= Kratka Ridge =

Ski resort in San Gabriel Mountains, California

Kratka Ridge or Snowcrest is a skiable area on Waterman Mountain in the San Gabriel Mountains of Los Angeles County, California. Located 36 miles northeast of La Cañada and Pasadena along the Angeles Crest Highway, it reaches a height of 7,515 feet (2,291 m).

The area had two chair lifts and a rope tow and has a total of 13 runs with a vertical drop of approximately 750 feet (230 m).

Trail difficulty can be rated as 30% beginner, 30% intermediate and 40% advanced.

The resort is located 4.2 miles (6.8 km) west of Angeles Crest Highway mile marker 52.6, about 2.7 miles (4.3 km) east of Mount Waterman ski area, and about 2.7 miles west of the two tunnels. It is in the Pearblossom, California postal zip code (93553).

== History ==
The area was developed in 1950 by the Joe Diener and the Angeles Winter Development Association, a group of Mount San Gorgonio ski club members. In 1954, the first chairlift at Kratka Ridge was constructed. Its single chair was believed to be one of the last of its kind in operation in 2001 apart from the single chair at Mad River Glen and Mount Eyak Ski Area in Cordova, Alaska.

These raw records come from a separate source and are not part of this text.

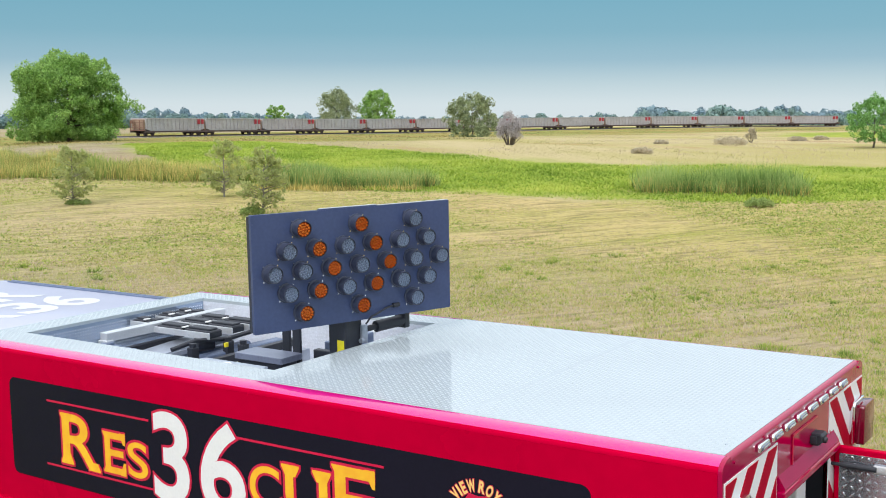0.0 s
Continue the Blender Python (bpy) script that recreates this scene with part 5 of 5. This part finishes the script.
# ---------------------------------------------------------------- arrow board on its lift
def build_board():
    ab = root("arrow_board", TRUCK, "black traffic arrow board with twenty-five amber lamps on a folding lift", "arrow board")
    B = pose(0.0256, 3.0985, 3.6627, 0.8, -0.55, -21.07)
    W2, H2 = 0.794, 0.3995
    bm = bmesh.new()
    prism(bm, rrect(-W2, W2, -H2, H2, 0.006, 2), "y", 0.0, 0.03)
    box(bm, -0.28, 0.18, 0.004, 0.034, H2 - 0.01, H2 + 0.006, 0.002)
    for x, z in [(x, z) for x in (-0.783, 0.783) for z in (-0.37, -0.02, 0.34)] + [(-0.30, 0.396), (0.22, 0.396)]:
        rod(bm, (x, 0.0, z), (x, -0.004, z), 0.006, seg=8)
    pn = part("panel", bm, BOARD_BLACK, ab)
    pn.matrix_basis = B
    # the top edge's sky highlight, added as two thin pale strips
    bm = bmesh.new()
    box(bm, 0.185, W2 - 0.004, 0.003, 0.027, H2 + 0.0002, H2 + 0.004, 0.001)
    box(bm, -0.275, 0.178, 0.006, 0.032, H2 + 0.0062, H2 + 0.0095, 0.001)
    part("edge_highlight", bm, LIGHT_METAL, pn, "sky highlight on the top edge, added as a thin pale strip")
    bm = bmesh.new()
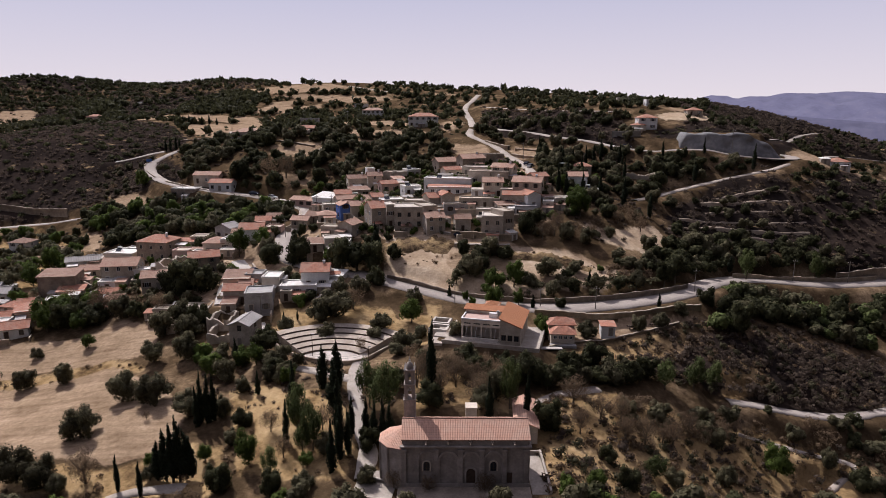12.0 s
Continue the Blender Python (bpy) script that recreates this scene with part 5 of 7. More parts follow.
def cafe(x, y, z, turn):
    """The cafe: an arcaded flat block with a roof terrace, a steep mono-pitch hall and a tiled lean-to behind."""
    c = tagged(new("cafe"), "beige stone cafe with arcade, roof terrace and orange tiled hall", "cafe")
    c.matrix_world = pose(x, y, z, 0, 0, turn) @ Matrix.Diagonal((0.86, 1.0, 0.92, 1.0))
    ca, sa = math.cos(radians(turn)), math.sin(radians(turn))
    for u in (2, 6, 10, 14):
        HOUSES.append((x + u * ca - 5 * sa, y + u * sa + 5 * ca, 6))
    # arcaded block, open at its front
    part("back_wall", box_mesh(0.0, 10.4, 2.4, 4.9, -1.0, 4.5), M["plaster"], c)
    for i in range(5):
        xx = [0.0, 2.45, 4.95, 7.45, 9.95][i]
        part("pillar", box_mesh(xx, xx + 0.45, 0.0, 0.5, -1.0, 3.0), M["plaster"], c)
    bm = bmesh.new()
    add_box(bm, 0.0, 10.4, -0.02, 0.52, 3.003, 4.5)
    part("lintel_wall", bm, M["plaster"], c)
    for i in range(4):
        for j in range(3):
            xx = 0.75 + 2.48 * i + j * 0.58
            part("vent", box_mesh(xx, xx + 0.5, -0.04, -0.021, 3.55, 3.85), M["glass"], c)
    part("side_wall", box_mesh(0.0, 0.4, 0.53, 2.39, -1.0, 4.5), M["plaster"], c)
    part("roof", box_mesh(0.0, 10.4, -0.02, 4.9, 4.503, 4.62), M["pink"], c, "rose floored roof terrace")
    bm = bmesh.new()
    for x0, x1, y0, y1 in ((-0.1, 10.45, -0.15, 0.2), (-0.1, 0.25, 0.203, 4.9)):
        add_box(bm, x0, x1, y0, y1, 4.623, 4.95)
    part("parapet", bm, M["white"], c)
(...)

During the 1980s and early 1990s, the Hensley family owned the majority interest in the ski area. Ray Hensley, a former college and professional ski racer, was the mountain manager. His father, Ed, often worked the grill in the basement beer garden below the bottom of Chair 1. They sold the ski area to John and Jacqueline Steely.

Kratka Ridge changed its name to Snowcrest, then back to Kratka Ridge. After the switch back to the original name, "Kratka" referred to the skiing and snowboarding terrain from the base to the summit, while "Snowcrest" referred to the snowplay/tubing area at the base.

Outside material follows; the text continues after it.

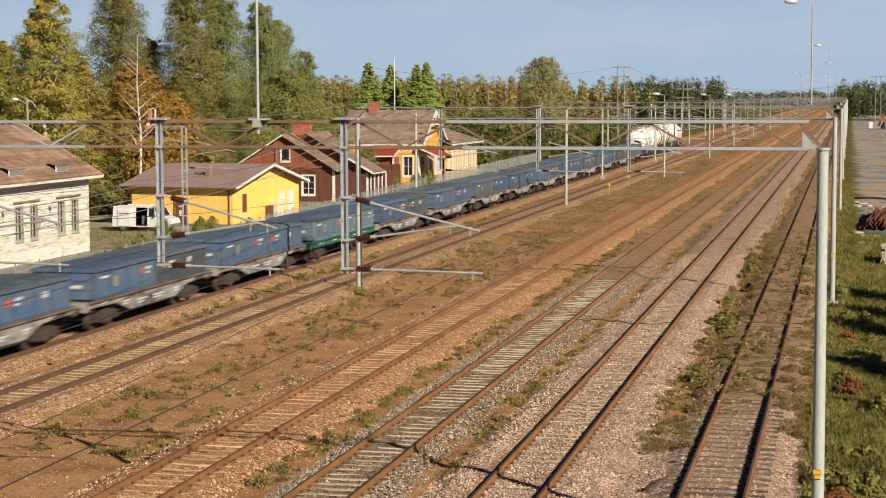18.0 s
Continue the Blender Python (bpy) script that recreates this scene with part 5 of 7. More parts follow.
def tuft_mesh(seed, n, radius, height, mat):
    """A low leafy weed: a mound of small leaves with a few stalks."""
    rng = np.random.RandomState(seed)
    k = n // 3
    r, a = radius * np.sqrt(rng.rand(k)), rng.uniform(0, 6.283, k)
    v, f = blades(rng, r * np.cos(a), r * np.sin(a), np.full(k, -0.03), height * rng.uniform(0.4, 1.3, k) * (1.1 - r / radius * 0.6), 0.009)
    r, a = radius * rng.rand(n) ** 0.7, rng.uniform(0, 6.283, n)
    c = np.stack([r * np.cos(a), r * np.sin(a), height * (1 - (r / radius) ** 2) * rng.uniform(0.2, 0.9, n) + 0.02], 1)
    v2, f2 = cards(rng, c, 0.05, 4, 0.075, np.array([[0, 0, -0.3]]))
    return soup("tuft", np.concatenate([v, v2]), np.concatenate([f, f2 + len(v)]), mat)


TUFTS = [tuft_mesh(1, 70, 0.36, 0.36, M_WEED), tuft_mesh(2, 70, 0.48, 0.24, M_WEED), tuft_mesh(3, 76, 0.42, 0.26, M_DRYWEED), tuft_mesh(4, 84, 0.55, 0.36, M_WEED)]


def weed(x, y, s, k, rng):
    o = new("weed_tuft", TUFTS[k])
    o.matrix_basis = pose(x, y, -0.36, 0, 0, rng.uniform(0, 360)) @ Matrix.Diagonal((s, s, s * rng.uniform(0.8, 1.2), 1))
    tagged(o, "dry brown weed tuft on sandy ground" if k == 2 else "green weed tuft growing between the tracks", "weed", "weeds between the tracks")


rng = random.Random(12)
SPOTS = [(-23.4, 47.8, 1.5), (-20.0, 45.4, 1.5), (-23.6, 54.9, 1.6), (-23.2, 58.0, 1.2), (-22.6, 60.3, 1.4), (-21.9, 62.4, 0.9), (-18.9, 47.3, 1.1), (-14.9, 42.4, 1.5), (-14.5, 51.5, 1.5), (-14.6, 54.5, 1.2), (-10.7, 55.7, 1.6), (-10.4, 59.7, 1.4), (-10.2, 51.2, 1.4), (-25.0, 86.3, 1.7), (-24.4, 85.7, 1.5), (-24.7, 110.5, 1.8), (-24.2, 116.0, 1.6), (-29.4, 92.0, 2.0), (-28.9, 97.0, 1.7), (-29.7, 100.5, 1.4), (-34.6, 101.0, 2.0), (-36.2, 70.0, 1.6), (-35.2, 84.0, 1.8)]
for x, y, s in SPOTS:
    weed(x, y, s * 0.75, rng.choice((0, 1, 3)), rng)
strips = ((-24.6, -19.6, 44, 130, 66, 0.85), (-15.2, -14.5, 42, 120, 46, 0.8), (-10.5, -10.0, 44, 130, 46, 0.8), (-6.1, -4.3, 49, 130, 150, 0.9), (-4.1, -2.1, 58, 130, 84, 0.75), (-2.1, -0.9, 52, 130, 110, 0.9), (-29.9, -29.2, 70, 160, 20, 0.9), (-36.3, -34.9, 58, 170, 90, 1.0), (-42.6, -40.6, 74, 240, 130, 1.2))


def low_weeds():
    rng = np.random.RandomState(21)
    temps = []
    for me in TUFTS:
        co = np.empty(len(me.vertices) * 3, np.float32)
        me.vertices.foreach_get("co", co)
        ix = np.empty(len(me.loops), np.int32)
        me.loops.foreach_get("vertex_index", ix)
        temps.append((co.reshape(-1, 3), ix.reshape(-1, 3)))
    for name, kinds, label, mat in (("low_weeds", (0, 1, 3), "low green weeds between the tracks", M_WEED), ("dry_weeds", (2,), "dry brown weeds between the tracks", M_DRYWEED)):
        vs, fs, off = [], [], 0
        for x0, x1, y0, y1, n, big in strips:
            for _ in range(int(n * 0.9)):
                co, ix = temps[rng.choice(kinds)]
                s, a = big * rng.uniform(0.35, 1.0), rng.uniform(0, 6.283)
                x, y = rng.uniform(x0, x1), y0 + (y1 - y0) * rng.rand() ** 1.25
                c, d = math.cos(a) * s, math.sin(a) * s
                v = np.stack([co[:, 0] * c - co[:, 1] * d + x, co[:, 0] * d + co[:, 1] * c + y, co[:, 2] * s * rng.uniform(0.7, 1.2) + float(bed_height(np.float64(x), np.float64(y)))], 1)
                vs.append(v), fs.append(ix + off)
                off += len(v)
        tagged(new(name, soup(name, np.concatenate(vs), np.concatenate(fs), mat)), label, "weeds", kind="stuff")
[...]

On August 29, 1999, five teenagers crashed a Toyota Camry off Angeles Crest Highway (mile marker 68) when driving home from a Jujubeats "rave" party held at the then-named Snowcrest Resort. The families of the teens took legal actions to sue the venue owners but the disputes were settled out of court. This event may have contributed to a bad image of Snowcrest, prompting the owners to change the name back to Kratka Ridge.

The base of the single-chair chairlift in June 2015.

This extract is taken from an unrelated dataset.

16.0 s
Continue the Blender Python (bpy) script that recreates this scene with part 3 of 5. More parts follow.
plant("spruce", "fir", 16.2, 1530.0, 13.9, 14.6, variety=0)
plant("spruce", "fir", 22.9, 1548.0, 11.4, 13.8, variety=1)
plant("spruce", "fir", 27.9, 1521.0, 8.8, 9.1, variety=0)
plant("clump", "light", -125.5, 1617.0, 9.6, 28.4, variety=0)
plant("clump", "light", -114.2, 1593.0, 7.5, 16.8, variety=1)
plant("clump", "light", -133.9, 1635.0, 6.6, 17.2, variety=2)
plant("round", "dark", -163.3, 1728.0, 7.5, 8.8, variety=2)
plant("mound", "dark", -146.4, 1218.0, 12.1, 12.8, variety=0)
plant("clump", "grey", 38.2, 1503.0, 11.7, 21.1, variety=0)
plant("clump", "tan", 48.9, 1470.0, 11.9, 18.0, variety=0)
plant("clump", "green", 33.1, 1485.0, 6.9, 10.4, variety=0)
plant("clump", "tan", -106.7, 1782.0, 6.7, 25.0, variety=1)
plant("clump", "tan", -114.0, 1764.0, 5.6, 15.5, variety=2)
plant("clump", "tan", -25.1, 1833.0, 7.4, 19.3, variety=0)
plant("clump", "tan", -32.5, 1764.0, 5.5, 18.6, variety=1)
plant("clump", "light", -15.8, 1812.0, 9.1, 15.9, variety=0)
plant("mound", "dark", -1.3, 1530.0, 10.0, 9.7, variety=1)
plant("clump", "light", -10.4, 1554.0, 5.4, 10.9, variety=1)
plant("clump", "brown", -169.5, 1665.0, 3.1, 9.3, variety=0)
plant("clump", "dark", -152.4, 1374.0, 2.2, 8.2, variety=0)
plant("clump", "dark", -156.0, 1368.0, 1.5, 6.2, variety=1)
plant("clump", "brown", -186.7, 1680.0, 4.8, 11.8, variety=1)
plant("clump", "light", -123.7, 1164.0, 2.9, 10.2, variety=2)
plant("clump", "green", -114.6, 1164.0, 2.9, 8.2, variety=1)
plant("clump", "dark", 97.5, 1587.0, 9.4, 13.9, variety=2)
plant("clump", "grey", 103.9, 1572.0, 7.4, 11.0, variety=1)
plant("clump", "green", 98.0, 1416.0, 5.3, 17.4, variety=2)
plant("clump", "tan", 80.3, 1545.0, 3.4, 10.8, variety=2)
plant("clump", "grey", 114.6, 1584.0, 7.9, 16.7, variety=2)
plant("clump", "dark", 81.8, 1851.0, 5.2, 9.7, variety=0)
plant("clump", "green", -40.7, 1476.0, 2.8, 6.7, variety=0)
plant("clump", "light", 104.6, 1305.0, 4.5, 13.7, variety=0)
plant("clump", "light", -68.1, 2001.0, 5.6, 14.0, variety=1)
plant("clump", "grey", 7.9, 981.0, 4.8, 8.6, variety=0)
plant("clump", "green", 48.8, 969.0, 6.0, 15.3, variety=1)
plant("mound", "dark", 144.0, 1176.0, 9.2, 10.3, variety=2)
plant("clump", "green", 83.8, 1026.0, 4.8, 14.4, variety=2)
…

In 1999, an investor group led by Barry Stubblefield bought Kratka Ridge and Mt. Waterman, with plans to link them. However, the limited number of visitors delayed the expansion. The ski areas closed to the public, and then Stubblefield was killed in 2005 while skiing Mt. Waterman when it was closed and no ski patrol was present.

The ski area was open during the 2000-2001 ski season. The single chair lift was damaged by avalanche during a large storm during February 11–13, 2001, which left approximately 7 feet of snow. In December 2001, a mysterious fire destroyed the chairlift base area and the resort has been closed since. The parent owner of the resort, Angeles Crest Resorts, collected insurance on both events but did not begin reconstruction. The ski area's closure may have been related to the fire or other economic reasons.

The permit for Kratka Ridge was revoked and the current owners had to sell it or the resort would be torn down. Another local resort, Mountain High, showed interest in buying the lift structures, probably for its new North Resort.

On March 12, 2006, the Pasadena Star reported that Lynn Newcomb and Rick Metcalf, a Southern California businessman, wanted to purchase Mt. Waterman from the existing owners, including Barry Stubblefield's widow. The former manager for Mount Waterman under Lynn Newcomb later reported that Lynn Newcomb and Rick Metcalf purchased the resort and planned to have it open by the 2006-2007 winter season. Reconstruction of the chairlift base area was under way in October 2006. Plans for the area were not certain, however, as many speculated it to be a play area while neighboring Mt. Waterman hosted ski lifts.

As of April 2020, the area remains unchanged and abandoned. The single-chair chairlift is still intact yet the base of the station is non-existent. "Keep Out" signs are posted alongside the highway.